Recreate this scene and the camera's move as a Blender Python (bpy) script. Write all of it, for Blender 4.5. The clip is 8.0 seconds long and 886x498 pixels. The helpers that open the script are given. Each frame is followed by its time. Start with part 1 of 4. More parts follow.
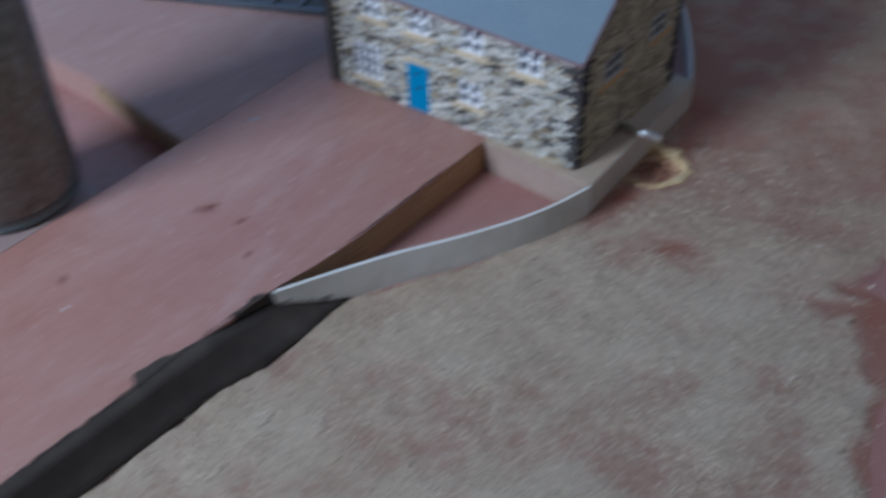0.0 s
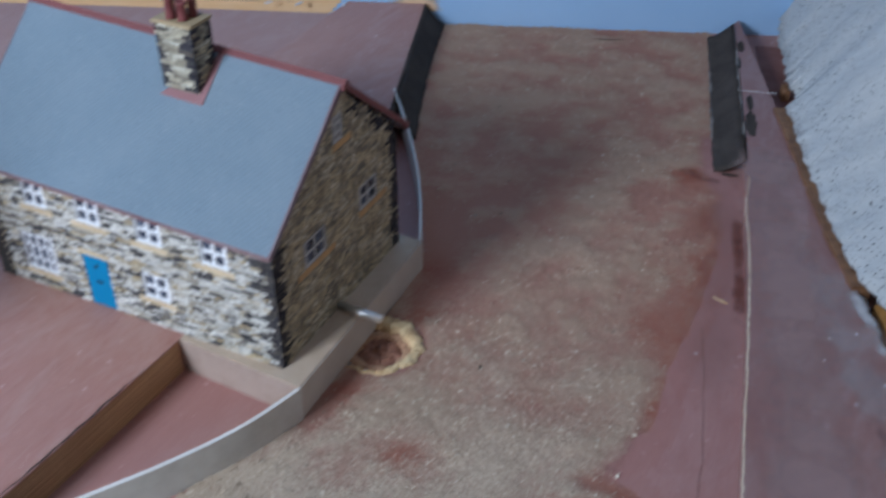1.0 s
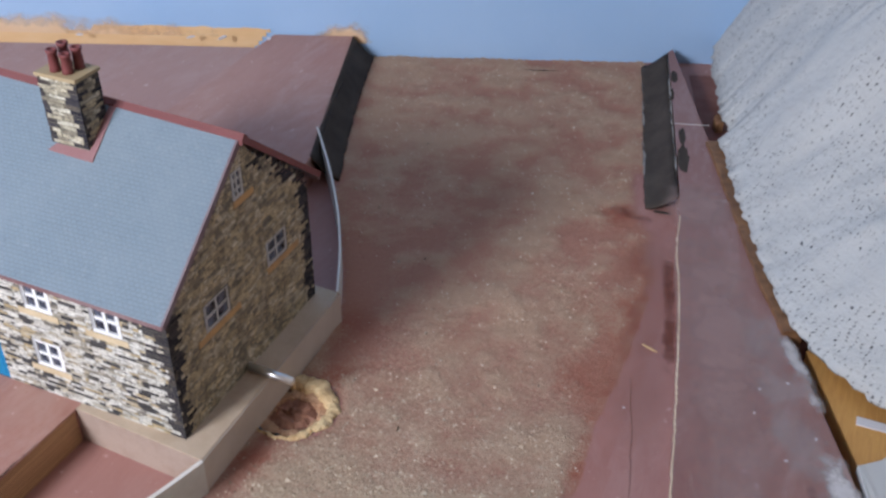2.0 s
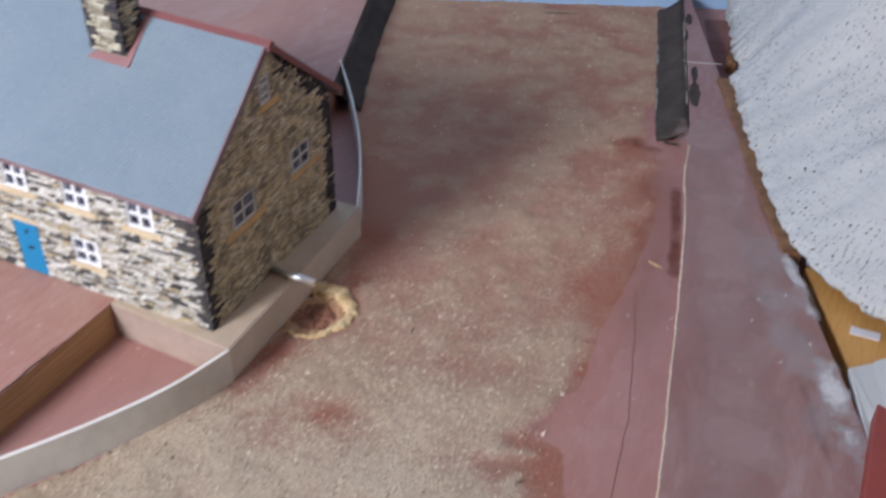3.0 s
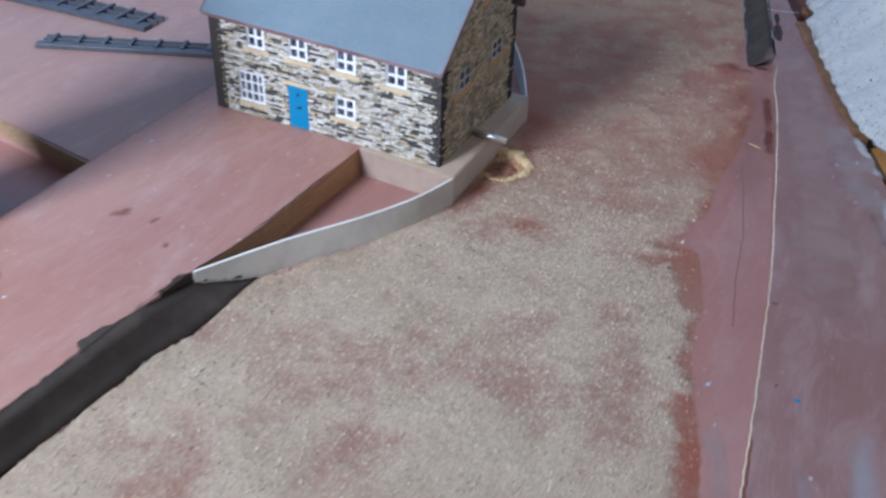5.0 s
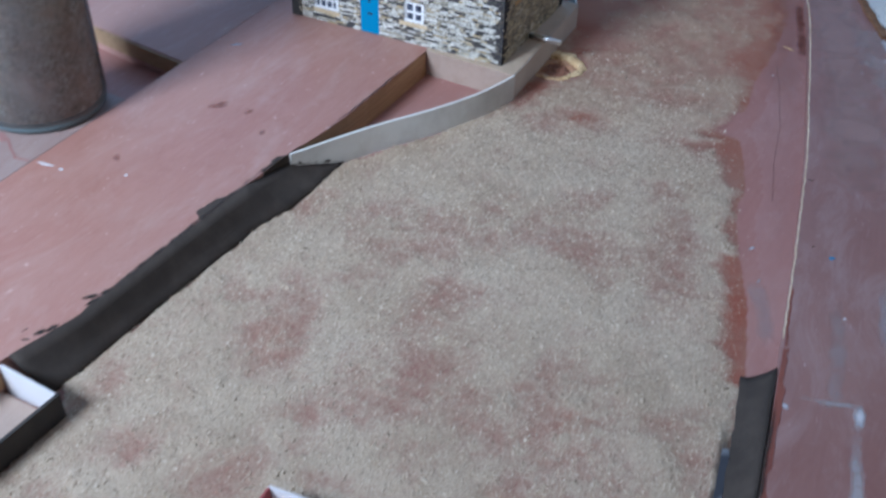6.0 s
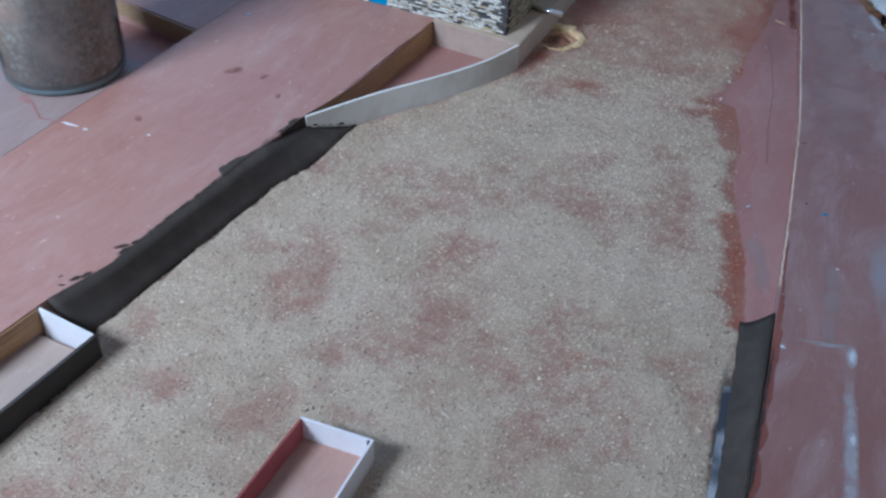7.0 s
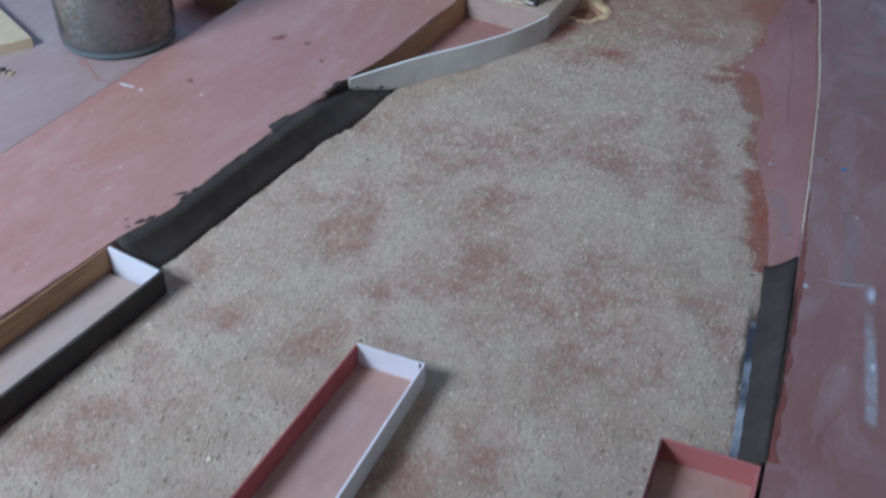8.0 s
◇ ◇ ◇
Give every line back word for word and leave the pictures out.

• **Result**:
Recreate this scene and the camera's move as a Blender Python (bpy) script. Write all of it, for Blender 4.5. The clip is 8.0 seconds long and 886x498 pixels. The helpers that open the script are given. Each frame is followed by its time. Start with part 1 of 4. More parts follow.
0.0 s
1.0 s
2.0 s
3.0 s
5.0 s
6.0 s
7.0 s
8.0 s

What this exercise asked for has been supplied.